PE’s real product has always been conviction. Not the slide deck. Not the model. Conviction is what you choose to believe, how quickly you validate it, how you react when the evidence shifts, and how consistently you turn belief into action across a portfolio. Historically, we produce conviction in bursts—sourcing, diligence, IC, close—and then we “review” the portfolio quarterly as if reality politely waits for board meetings. In practice, theses decay quietly, drift sets in, and the narrative stays intact long after the underlying signals have changed. That’s not a data problem. It’s a system problem.
This is where AI actually matters. The biggest advantage isn’t access to more information; it’s building what I call a truth layer—a living, explicit structure of what you believe and why. What is the claim? What evidence supports it? How confident are we? What would change our mind? What signals tell us the thesis is weakening? When you build that layer, conviction stops being a one-time event and becomes something you update continuously as reality updates: customer conversations, churn signals, pricing pressure, pipeline quality, product usage, competitive moves, hiring patterns, and the things that don’t show up in a quarterly deck until it’s too late.

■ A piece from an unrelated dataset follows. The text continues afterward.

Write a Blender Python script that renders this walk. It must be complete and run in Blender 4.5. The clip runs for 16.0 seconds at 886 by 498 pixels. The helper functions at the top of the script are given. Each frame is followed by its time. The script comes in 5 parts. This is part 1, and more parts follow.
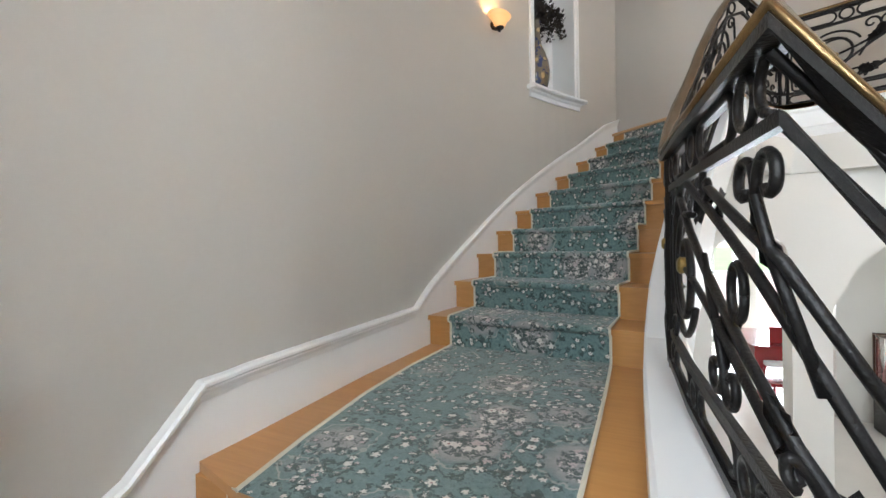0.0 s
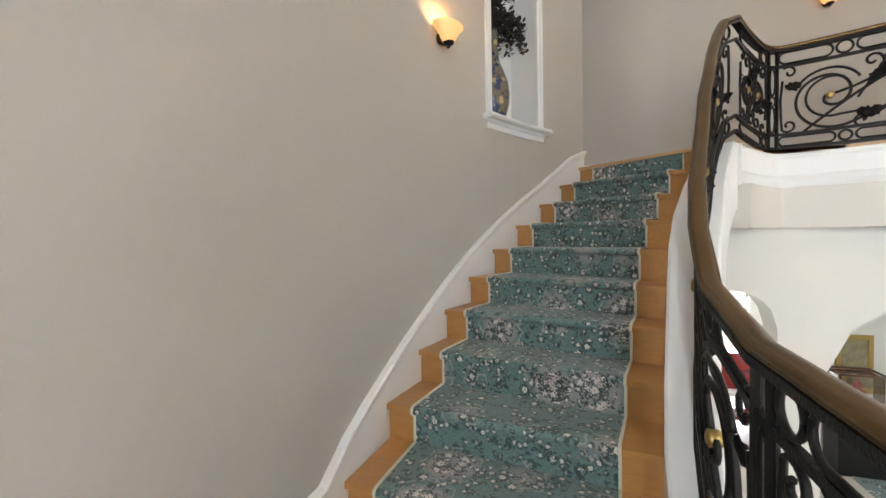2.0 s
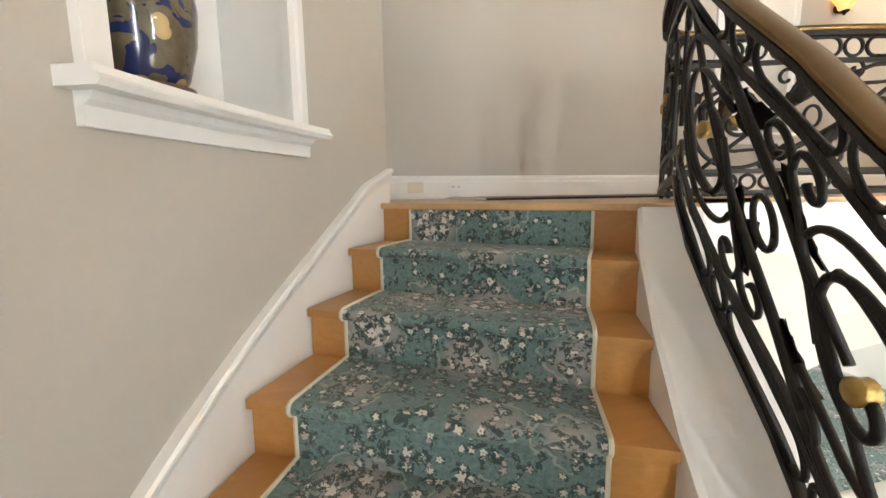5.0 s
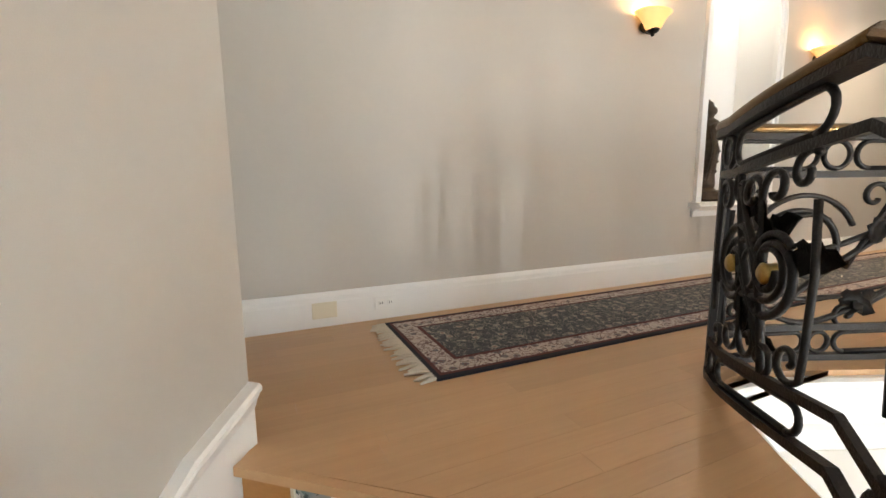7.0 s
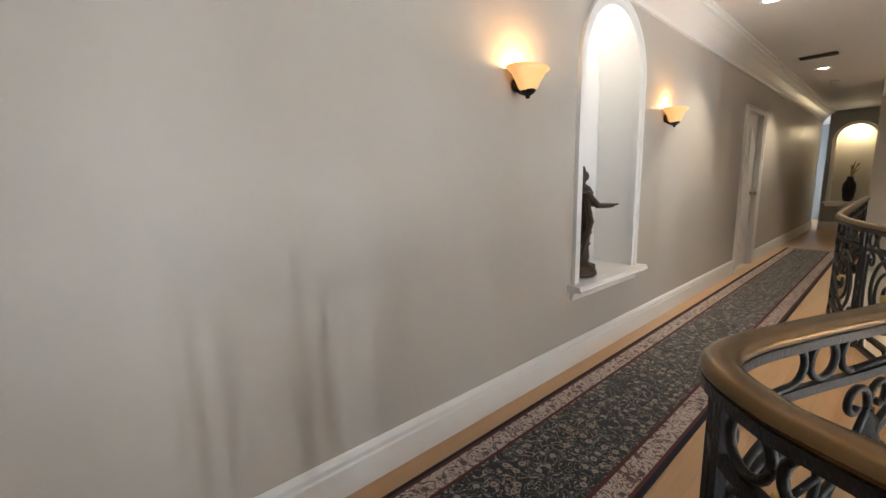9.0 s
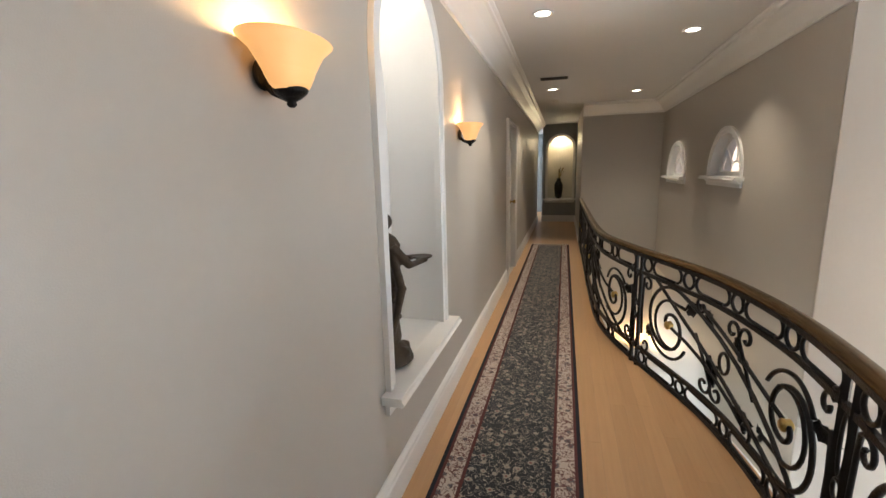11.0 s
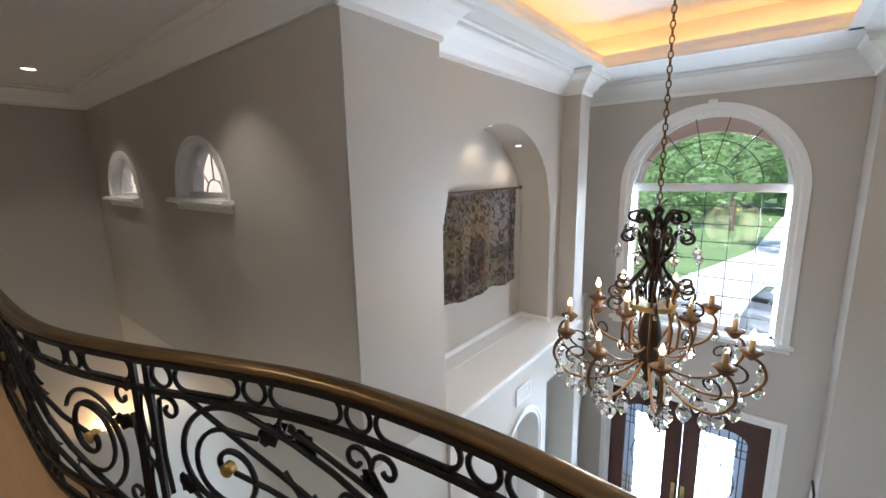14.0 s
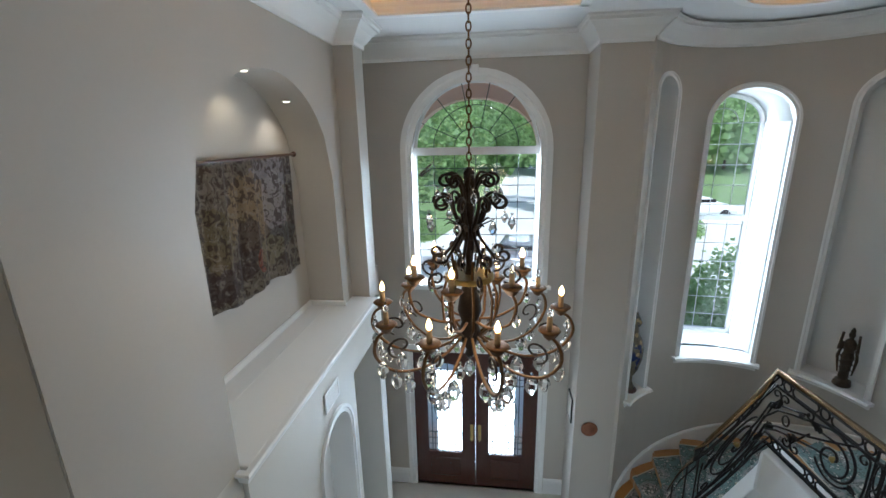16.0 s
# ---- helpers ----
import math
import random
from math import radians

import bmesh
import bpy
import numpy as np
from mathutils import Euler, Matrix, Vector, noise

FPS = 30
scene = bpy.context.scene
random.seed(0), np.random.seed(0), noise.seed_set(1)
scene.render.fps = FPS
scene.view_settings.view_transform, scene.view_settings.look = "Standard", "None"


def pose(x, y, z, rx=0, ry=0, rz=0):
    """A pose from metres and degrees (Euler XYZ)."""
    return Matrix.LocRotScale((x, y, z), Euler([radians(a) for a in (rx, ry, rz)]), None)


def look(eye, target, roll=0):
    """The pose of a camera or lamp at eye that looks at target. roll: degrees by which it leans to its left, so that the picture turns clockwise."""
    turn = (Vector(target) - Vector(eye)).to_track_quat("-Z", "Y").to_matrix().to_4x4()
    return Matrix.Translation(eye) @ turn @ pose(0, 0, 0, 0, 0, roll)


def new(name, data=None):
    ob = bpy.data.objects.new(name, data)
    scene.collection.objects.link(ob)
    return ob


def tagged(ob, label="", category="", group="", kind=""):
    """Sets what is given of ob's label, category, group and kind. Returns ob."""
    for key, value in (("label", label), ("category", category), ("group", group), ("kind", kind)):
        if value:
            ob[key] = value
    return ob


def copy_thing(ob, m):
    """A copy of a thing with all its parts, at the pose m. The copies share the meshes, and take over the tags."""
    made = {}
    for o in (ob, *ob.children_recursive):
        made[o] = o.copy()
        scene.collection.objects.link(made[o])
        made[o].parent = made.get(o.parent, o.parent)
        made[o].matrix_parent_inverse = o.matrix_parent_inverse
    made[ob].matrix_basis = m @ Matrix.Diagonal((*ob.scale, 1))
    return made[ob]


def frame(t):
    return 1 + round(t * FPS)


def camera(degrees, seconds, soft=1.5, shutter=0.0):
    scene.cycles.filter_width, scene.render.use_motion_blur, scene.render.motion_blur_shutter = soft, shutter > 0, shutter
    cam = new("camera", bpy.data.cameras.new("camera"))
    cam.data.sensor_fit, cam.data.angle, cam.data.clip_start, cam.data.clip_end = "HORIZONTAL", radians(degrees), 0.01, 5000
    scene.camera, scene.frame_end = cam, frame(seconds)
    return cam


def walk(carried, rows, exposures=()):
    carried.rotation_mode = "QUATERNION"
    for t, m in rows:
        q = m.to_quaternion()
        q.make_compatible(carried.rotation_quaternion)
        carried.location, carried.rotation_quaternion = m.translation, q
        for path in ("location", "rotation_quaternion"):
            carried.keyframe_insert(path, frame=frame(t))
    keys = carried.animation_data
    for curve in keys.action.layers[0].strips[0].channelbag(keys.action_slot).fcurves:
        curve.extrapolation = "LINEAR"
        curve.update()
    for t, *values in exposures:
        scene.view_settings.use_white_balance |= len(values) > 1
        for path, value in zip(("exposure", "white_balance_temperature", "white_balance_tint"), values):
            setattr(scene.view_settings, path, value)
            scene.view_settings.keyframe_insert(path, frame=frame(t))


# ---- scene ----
# camera and walk
cam = camera(93.3, 16.0)
EXPOSURES = ((0, 1.2, 6100, 10), (3, 1.35, 6600, 10), (5.5, 1.78, 6850, 10), (7, 1.75, 6650, 10), (9, 1.32, 6150, 10), (11.5, 1.25, 6000, 10), (12.5, 1.25, 5750, 10), (14, 0.72, 5500, 8), (16, 0.1, 5350, 3))
PATH = [
    (0, (1.069, -6.213, -1.272), (0.228, -4.399, -1.28), -0.9),
    (0.5, (1.028, -5.966, -1.129), (0.148, -4.17, -1.143), -1.1),
    (1, (0.95, -5.765, -0.969), (0.096, -3.956, -0.987), -0.9),
    (1.5, (0.893, -5.568, -0.8), (0.132, -3.718, -0.831), -1.0),
    (2, (0.811, -5.371, -0.648), (0.199, -3.468, -0.71), -1.0),
    (2.5, (0.792, -5.125, -0.51), (0.369, -3.173, -0.629), -1.3),
    (3, (0.742, -4.882, -0.413), (0.499, -2.905, -0.589), -1.6),
    (5.5, (0.609, -2.764, 0.209), (1.209, -0.878, -0.076), -0.4),
    (6, (0.701, -2.526, 0.374), (1.374, -0.664, 0.086), -0.3),
    (6.5, (0.806, -2.297, 0.538), (1.537, -0.458, 0.252), -0.6),
    (7, (0.93, -2.091, 0.672), (1.721, -0.276, 0.385), -0.7),
    (7.5, (1.044, -1.869, 0.84), (1.903, -0.09, 0.529), -0.9),
    (8, (1.181, -1.672, 0.983), (2.157, 0.044, 0.664), -1.0),
    (8.5, (1.335, -1.53, 1.099), (2.474, 0.084, 0.785), -0.9),
    (9, (1.508, -1.359, 1.203), (2.839, 0.099, 0.886), -1.0),
    (11.5, (2.649, -0.6, 1.458), (4.596, -0.341, 1.081), -1.4),
    (12, (2.92, -0.566, 1.465), (4.883, -0.618, 1.085), -1.4),
    (12.5, (3.121, -0.553, 1.484), (5.042, -0.96, 1.106), -1.4),
    (13, (3.357, -0.647, 1.485), (5.143, -1.465, 1.109), -1.3),
    (13.5, (3.541, -0.718, 1.496), (5.096, -1.918, 1.12), -1.4),
    (14, (3.724, -0.781, 1.503), (4.946, -2.322, 1.137), -1.1),
    (14.5, (3.832, -0.901, 1.484), (4.716, -2.661, 1.137), -1.0),
    (15, (4.0, -1.014, 1.463), (4.574, -2.897, 1.109), -1.1),
    (15.5, (4.081, -1.14, 1.458), (4.445, -3.061, 1.041), -1.2),
    (16, (4.14, -1.288, 1.439), (4.385, -3.203, 0.917), -1.2),
]
walk(cam, [(t, look(eye, target, roll)) for t, eye, target, roll in PATH], EXPOSURES)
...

An AI-first PE firm, in this view, isn’t a firm that “uses AI tools.” It’s a firm that rebuilds how it thinks. Junior work stops being slide production and becomes evidence engineering—capturing messy inputs and turning them into structured claims and measurable signals. Operating playbooks stop living in a partner’s head and become reusable products that can be deployed and improved across the portfolio. Investment committees stop being persuasion contests and become auditable decision systems where assumptions are explicit, counterarguments are forced, and the decision trail is clear.
The moat that emerges isn’t speed—everyone will get faster. The moat is auditability and compounding learning. Can you show, in a simple and honest way, what you believed at signing and what evidence supported it? Can you prove how that “belief” evolved, what you learned, and how that learning changed the next deal? Can you detect thesis drift early enough to act before the miss shows up in lagging indicators? In the next era, LPs and co-investors will increasingly value firms that can demonstrate not just outcomes, but a repeatable system for producing better outcomes.
So if you want a clean takeaway: AI is pushing PE to become a “being-right company.” Not perfect, not omniscient—just systematically better at converting messy reality into clear conviction, and better at changing course when reality disagrees. That’s the shift. Not automation. Not hype. A compounding conviction engine that gets smarter with every deal and every operating decision.